*WHAT IS NEEDED*
Repeat the listing exactly as given, omitting every image.
** start **
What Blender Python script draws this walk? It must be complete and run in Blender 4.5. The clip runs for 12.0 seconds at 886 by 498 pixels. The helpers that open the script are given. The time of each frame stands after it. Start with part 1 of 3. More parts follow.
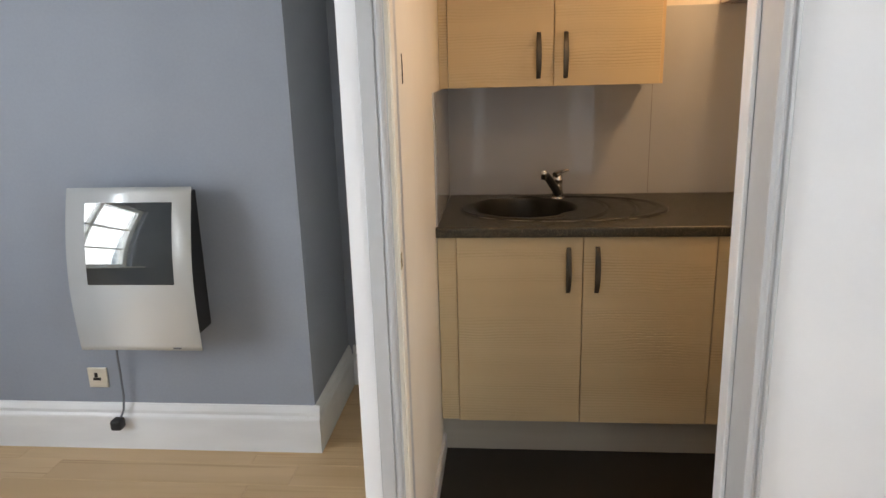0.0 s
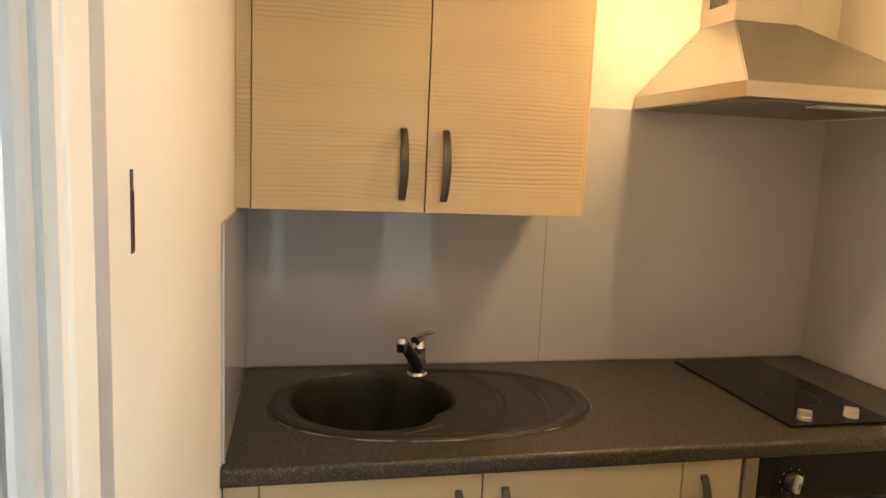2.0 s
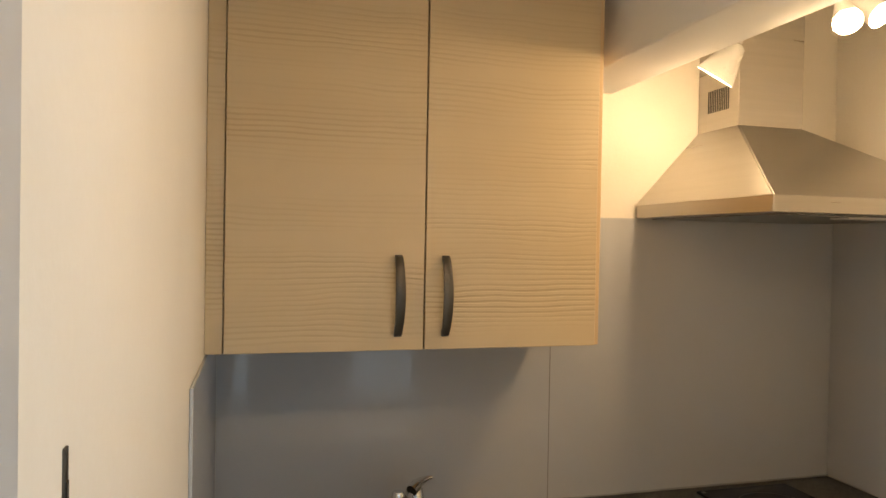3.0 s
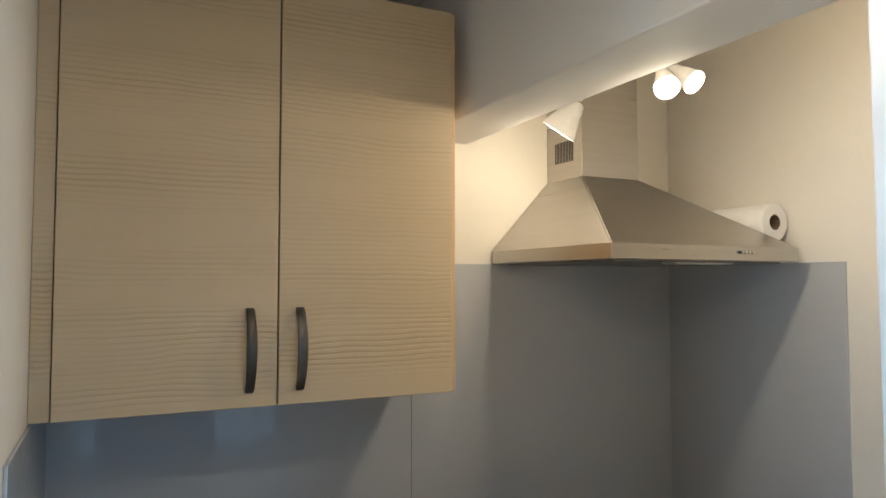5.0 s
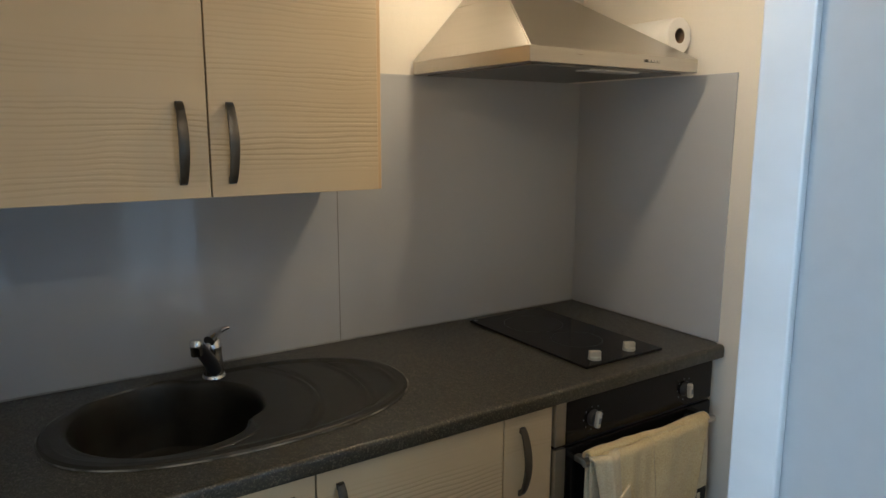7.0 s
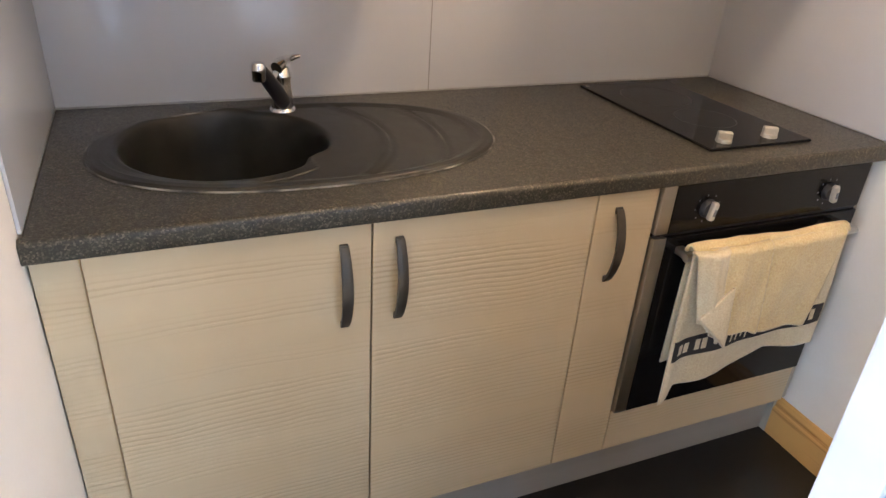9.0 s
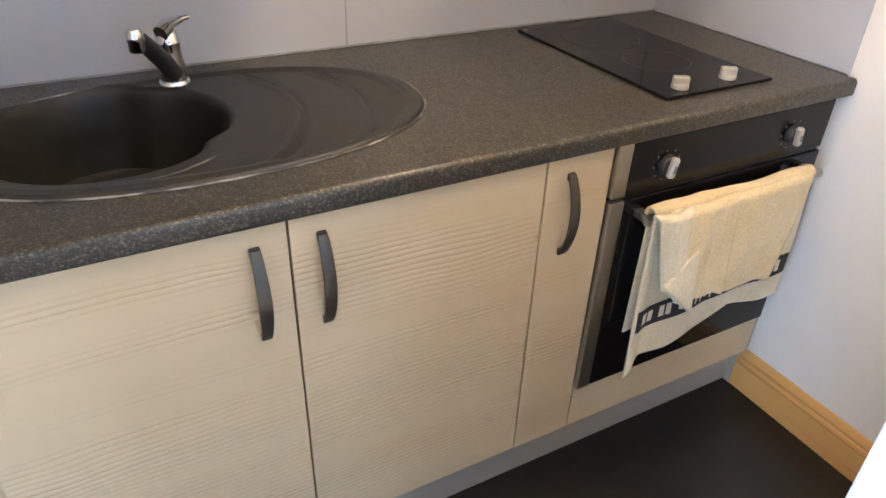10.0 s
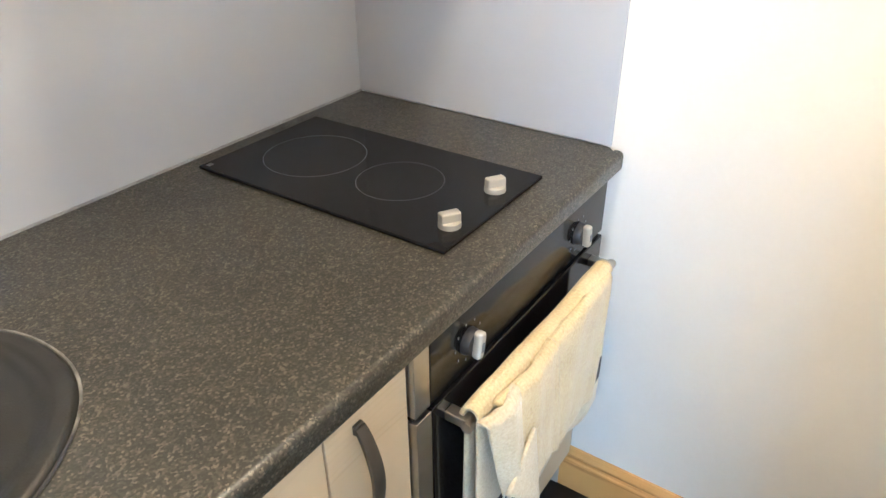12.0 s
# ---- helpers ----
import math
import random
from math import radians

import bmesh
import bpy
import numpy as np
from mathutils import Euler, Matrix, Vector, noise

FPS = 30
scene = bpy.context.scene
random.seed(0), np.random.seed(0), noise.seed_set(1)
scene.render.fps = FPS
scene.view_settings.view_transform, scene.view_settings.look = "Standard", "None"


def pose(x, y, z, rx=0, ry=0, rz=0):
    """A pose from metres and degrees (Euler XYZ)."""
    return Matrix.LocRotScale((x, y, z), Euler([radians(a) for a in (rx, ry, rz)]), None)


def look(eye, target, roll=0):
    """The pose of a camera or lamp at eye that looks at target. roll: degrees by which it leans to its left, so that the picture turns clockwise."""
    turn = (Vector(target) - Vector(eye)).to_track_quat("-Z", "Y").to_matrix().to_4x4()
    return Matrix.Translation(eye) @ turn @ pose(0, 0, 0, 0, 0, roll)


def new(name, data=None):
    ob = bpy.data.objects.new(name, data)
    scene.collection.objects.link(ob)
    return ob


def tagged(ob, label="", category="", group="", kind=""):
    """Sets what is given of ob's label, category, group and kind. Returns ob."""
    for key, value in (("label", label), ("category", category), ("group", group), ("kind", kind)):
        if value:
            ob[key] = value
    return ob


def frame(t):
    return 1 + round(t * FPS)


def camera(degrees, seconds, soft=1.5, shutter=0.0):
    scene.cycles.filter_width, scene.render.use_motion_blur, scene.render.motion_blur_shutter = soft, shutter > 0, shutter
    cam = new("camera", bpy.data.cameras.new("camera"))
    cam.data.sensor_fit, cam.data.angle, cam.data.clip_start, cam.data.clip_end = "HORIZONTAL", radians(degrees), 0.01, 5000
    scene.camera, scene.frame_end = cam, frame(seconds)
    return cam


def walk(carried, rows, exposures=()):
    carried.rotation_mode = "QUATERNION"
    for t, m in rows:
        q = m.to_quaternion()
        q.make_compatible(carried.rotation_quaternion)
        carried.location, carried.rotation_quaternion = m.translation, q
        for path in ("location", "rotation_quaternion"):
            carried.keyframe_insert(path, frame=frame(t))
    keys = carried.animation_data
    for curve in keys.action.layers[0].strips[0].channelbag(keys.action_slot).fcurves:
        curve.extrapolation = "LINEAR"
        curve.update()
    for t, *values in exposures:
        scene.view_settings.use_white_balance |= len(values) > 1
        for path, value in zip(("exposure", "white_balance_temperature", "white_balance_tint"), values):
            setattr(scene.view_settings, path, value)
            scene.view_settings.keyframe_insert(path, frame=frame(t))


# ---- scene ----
cam = camera(65.8, 12.0)
PATH = [
    (0, (0.243, -2.961, 1.449), (0.063, -1.036, 0.937), -1.6),
    (0.5, (0.202, -2.662, 1.41), (0.221, -0.781, 0.729), 0.6),
    (1, (0.168, -2.37, 1.423), (0.383, -0.529, 0.67), 1.0),
    (1.2, (0.162, -2.262, 1.433), (0.393, -0.385, 0.792), 2.0),
    (1.4, (0.157, -2.155, 1.446), (0.443, -0.249, 0.938), 2.3),
    (1.5, (0.155, -2.103, 1.452), (0.423, -0.182, 0.96), 2.5),
    (1.8, (0.150, -1.972, 1.487), (0.456, -0.036, 1.093), 3.0),
    (2, (0.134, -1.896, 1.506), (0.553, 0.041, 1.236), 2.5),
    (2.5, (0.09, -1.749, 1.559), (0.633, 0.166, 1.368), 0.4),
    (2.7, (0.092, -1.706, 1.58), (0.607, 0.222, 1.467), 1.2),
    (4.5, (0.123, -1.656, 1.618), (0.78, 0.23, 1.715), -0.2),
    (5, (0.13, -1.7, 1.617), (0.994, 0.101, 1.709), 0.0),
    (5.5, (0.111, -1.725, 1.612), (1.103, 0.008, 1.726), 0.3),
    (6, (0.084, -1.754, 1.612), (1.135, -0.054, 1.674), 0.3),
    (6.5, (0.066, -1.771, 1.568), (1.133, -0.082, 1.465), -0.3),
    (7, (0.055, -1.76, 1.515), (1.131, -0.115, 1.166), 0.2),
    (7.5, (0.073, -1.742, 1.481), (1.11, -0.15, 0.843), 2.1),
    (7.7, (0.084, -1.735, 1.462), (1.092, -0.166, 0.742), 2.4),
    (9.3, (0.224, -1.576, 1.363), (0.87, 0.022, 0.349), 3.4),
    (9.5, (0.234, -1.551, 1.356), (0.85, 0.026, 0.291), 3.1),
    (10, (0.303, -1.454, 1.36), (1.125, 0.015, 0.279), 2.0),
    (10.5, (0.406, -1.352, 1.37), (1.451, -0.033, 0.293), 2.4),
    (11, (0.523, -1.264, 1.366), (1.596, 0.039, 0.292), 2.2),
    (11.5, (0.586, -1.158, 1.37), (1.757, 0.09, 0.333), 2.0),
    (12, (0.621, -1.014, 1.4), (2.027, -0.043, 0.364), -0.5),
]
EXPOSURES = [(0, -0.5, 7500, 17), (1, -0.15, 7500, 15), (2, -0.05, 7700, 12), (2.7, -0.25, 7000, 9), (4.4, -0.7, 4950, 2), (5.2, -0.72, 4850, 1), (6.0, -0.95, 4850, 0), (7.0, -0.8, 5150, 2), (7.6, -0.25, 5800, 6), (9.3, 0.72, 5450, 16), (10.5, 1.1, 5000, 10), (11.5, 1.3, 4950, 8), (12, 1.35, 4700, 6)]
walk(cam, [(t, look(eye, target, roll)) for t, eye, target, roll in PATH], EXPOSURES)

# ---- world and lights ----
RIGHT, FRONT_IN, FRONT_OUT, CEIL = 1.765, -1.294, -1.47, 2.36
ROOM_L, ROOM_R, ROOM_B, ROOM_CEIL = -2.75, 2.1, -4.8, 2.6

world = bpy.data.worlds.new("sky")
scene.world = world
world.use_nodes = True
wn = world.node_tree
sky = wn.nodes.new("ShaderNodeTexSky")
sky.sky_type, sky.sun_disc = "NISHITA", False
sky.sun_elevation, sky.sun_rotation = radians(35), radians(150)
bgn = wn.nodes["Background"]
bgn.inputs[1].default_value = 0.12
wn.links.new(sky.outputs[0], bgn.inputs[0])

sun_data = bpy.data.lights.new("sun", "SUN")
sun_data.energy, sun_data.angle, sun_data.color = 0.8, radians(12), (1, 0.95, 0.88)
new("sun", sun_data).matrix_world = look((4, 3, 6), (0, 0, 0))


def window_light(name, mid, way, wide, high, watts):
    """Daylight of an opening, facing into the room."""
    data = bpy.data.lights.new(name, "AREA")
    data.shape, data.size, data.size_y = "RECTANGLE", wide, high
    data.energy, data.color = watts, (0.72, 0.87, 1.0)
    new(name, data).matrix_world = look(mid, Vector(mid) + Vector(way))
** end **
*PROBLEM SOLUTION*
What Blender Python script draws this walk? It must be complete and run in Blender 4.5. The clip runs for 12.0 seconds at 886 by 498 pixels. The helpers that open the script are given. The time of each frame stands after it. Start with part 1 of 3. More parts follow.
0.0 s
2.0 s
3.0 s
5.0 s
7.0 s
9.0 s
10.0 s
12.0 s
# ---- helpers ----
import math
import random
from math import radians

import bmesh
import bpy
import numpy as np
from mathutils import Euler, Matrix, Vector, noise

FPS = 30
scene = bpy.context.scene
random.seed(0), np.random.seed(0), noise.seed_set(1)
scene.render.fps = FPS
scene.view_settings.view_transform, scene.view_settings.look = "Standard", "None"


def pose(x, y, z, rx=0, ry=0, rz=0):
    """A pose from metres and degrees (Euler XYZ)."""
    return Matrix.LocRotScale((x, y, z), Euler([radians(a) for a in (rx, ry, rz)]), None)


def look(eye, target, roll=0):
    """The pose of a camera or lamp at eye that looks at target. roll: degrees by which it leans to its left, so that the picture turns clockwise."""
    turn = (Vector(target) - Vector(eye)).to_track_quat("-Z", "Y").to_matrix().to_4x4()
    return Matrix.Translation(eye) @ turn @ pose(0, 0, 0, 0, 0, roll)


def new(name, data=None):
    ob = bpy.data.objects.new(name, data)
    scene.collection.objects.link(ob)
    return ob


def tagged(ob, label="", category="", group="", kind=""):
    """Sets what is given of ob's label, category, group and kind. Returns ob."""
    for key, value in (("label", label), ("category", category), ("group", group), ("kind", kind)):
        if value:
            ob[key] = value
    return ob


def frame(t):
    return 1 + round(t * FPS)


def camera(degrees, seconds, soft=1.5, shutter=0.0):
    scene.cycles.filter_width, scene.render.use_motion_blur, scene.render.motion_blur_shutter = soft, shutter > 0, shutter
    cam = new("camera", bpy.data.cameras.new("camera"))
    cam.data.sensor_fit, cam.data.angle, cam.data.clip_start, cam.data.clip_end = "HORIZONTAL", radians(degrees), 0.01, 5000
    scene.camera, scene.frame_end = cam, frame(seconds)
    return cam


def walk(carried, rows, exposures=()):
    carried.rotation_mode = "QUATERNION"
    for t, m in rows:
        q = m.to_quaternion()
        q.make_compatible(carried.rotation_quaternion)
        carried.location, carried.rotation_quaternion = m.translation, q
        for path in ("location", "rotation_quaternion"):
            carried.keyframe_insert(path, frame=frame(t))
    keys = carried.animation_data
    for curve in keys.action.layers[0].strips[0].channelbag(keys.action_slot).fcurves:
        curve.extrapolation = "LINEAR"
        curve.update()
    for t, *values in exposures:
        scene.view_settings.use_white_balance |= len(values) > 1
        for path, value in zip(("exposure", "white_balance_temperature", "white_balance_tint"), values):
            setattr(scene.view_settings, path, value)
            scene.view_settings.keyframe_insert(path, frame=frame(t))


# ---- scene ----
cam = camera(65.8, 12.0)
PATH = [
    (0, (0.243, -2.961, 1.449), (0.063, -1.036, 0.937), -1.6),
    (0.5, (0.202, -2.662, 1.41), (0.221, -0.781, 0.729), 0.6),
    (1, (0.168, -2.37, 1.423), (0.383, -0.529, 0.67), 1.0),
    (1.2, (0.162, -2.262, 1.433), (0.393, -0.385, 0.792), 2.0),
    (1.4, (0.157, -2.155, 1.446), (0.443, -0.249, 0.938), 2.3),
    (1.5, (0.155, -2.103, 1.452), (0.423, -0.182, 0.96), 2.5),
    (1.8, (0.150, -1.972, 1.487), (0.456, -0.036, 1.093), 3.0),
    (2, (0.134, -1.896, 1.506), (0.553, 0.041, 1.236), 2.5),
    (2.5, (0.09, -1.749, 1.559), (0.633, 0.166, 1.368), 0.4),
    (2.7, (0.092, -1.706, 1.58), (0.607, 0.222, 1.467), 1.2),
    (4.5, (0.123, -1.656, 1.618), (0.78, 0.23, 1.715), -0.2),
    (5, (0.13, -1.7, 1.617), (0.994, 0.101, 1.709), 0.0),
    (5.5, (0.111, -1.725, 1.612), (1.103, 0.008, 1.726), 0.3),
    (6, (0.084, -1.754, 1.612), (1.135, -0.054, 1.674), 0.3),
    (6.5, (0.066, -1.771, 1.568), (1.133, -0.082, 1.465), -0.3),
    (7, (0.055, -1.76, 1.515), (1.131, -0.115, 1.166), 0.2),
    (7.5, (0.073, -1.742, 1.481), (1.11, -0.15, 0.843), 2.1),
    (7.7, (0.084, -1.735, 1.462), (1.092, -0.166, 0.742), 2.4),
    (9.3, (0.224, -1.576, 1.363), (0.87, 0.022, 0.349), 3.4),
    (9.5, (0.234, -1.551, 1.356), (0.85, 0.026, 0.291), 3.1),
    (10, (0.303, -1.454, 1.36), (1.125, 0.015, 0.279), 2.0),
    (10.5, (0.406, -1.352, 1.37), (1.451, -0.033, 0.293), 2.4),
    (11, (0.523, -1.264, 1.366), (1.596, 0.039, 0.292), 2.2),
    (11.5, (0.586, -1.158, 1.37), (1.757, 0.09, 0.333), 2.0),
    (12, (0.621, -1.014, 1.4), (2.027, -0.043, 0.364), -0.5),
]
EXPOSURES = [(0, -0.5, 7500, 17), (1, -0.15, 7500, 15), (2, -0.05, 7700, 12), (2.7, -0.25, 7000, 9), (4.4, -0.7, 4950, 2), (5.2, -0.72, 4850, 1), (6.0, -0.95, 4850, 0), (7.0, -0.8, 5150, 2), (7.6, -0.25, 5800, 6), (9.3, 0.72, 5450, 16), (10.5, 1.1, 5000, 10), (11.5, 1.3, 4950, 8), (12, 1.35, 4700, 6)]
walk(cam, [(t, look(eye, target, roll)) for t, eye, target, roll in PATH], EXPOSURES)

# ---- world and lights ----
RIGHT, FRONT_IN, FRONT_OUT, CEIL = 1.765, -1.294, -1.47, 2.36
ROOM_L, ROOM_R, ROOM_B, ROOM_CEIL = -2.75, 2.1, -4.8, 2.6

world = bpy.data.worlds.new("sky")
scene.world = world
world.use_nodes = True
wn = world.node_tree
sky = wn.nodes.new("ShaderNodeTexSky")
sky.sky_type, sky.sun_disc = "NISHITA", False
sky.sun_elevation, sky.sun_rotation = radians(35), radians(150)
bgn = wn.nodes["Background"]
bgn.inputs[1].default_value = 0.12
wn.links.new(sky.outputs[0], bgn.inputs[0])

sun_data = bpy.data.lights.new("sun", "SUN")
sun_data.energy, sun_data.angle, sun_data.color = 0.8, radians(12), (1, 0.95, 0.88)
new("sun", sun_data).matrix_world = look((4, 3, 6), (0, 0, 0))


def window_light(name, mid, way, wide, high, watts):
    """Daylight of an opening, facing into the room."""
    data = bpy.data.lights.new(name, "AREA")
    data.shape, data.size, data.size_y = "RECTANGLE", wide, high
    data.energy, data.color = watts, (0.72, 0.87, 1.0)
    new(name, data).matrix_world = look(mid, Vector(mid) + Vector(way))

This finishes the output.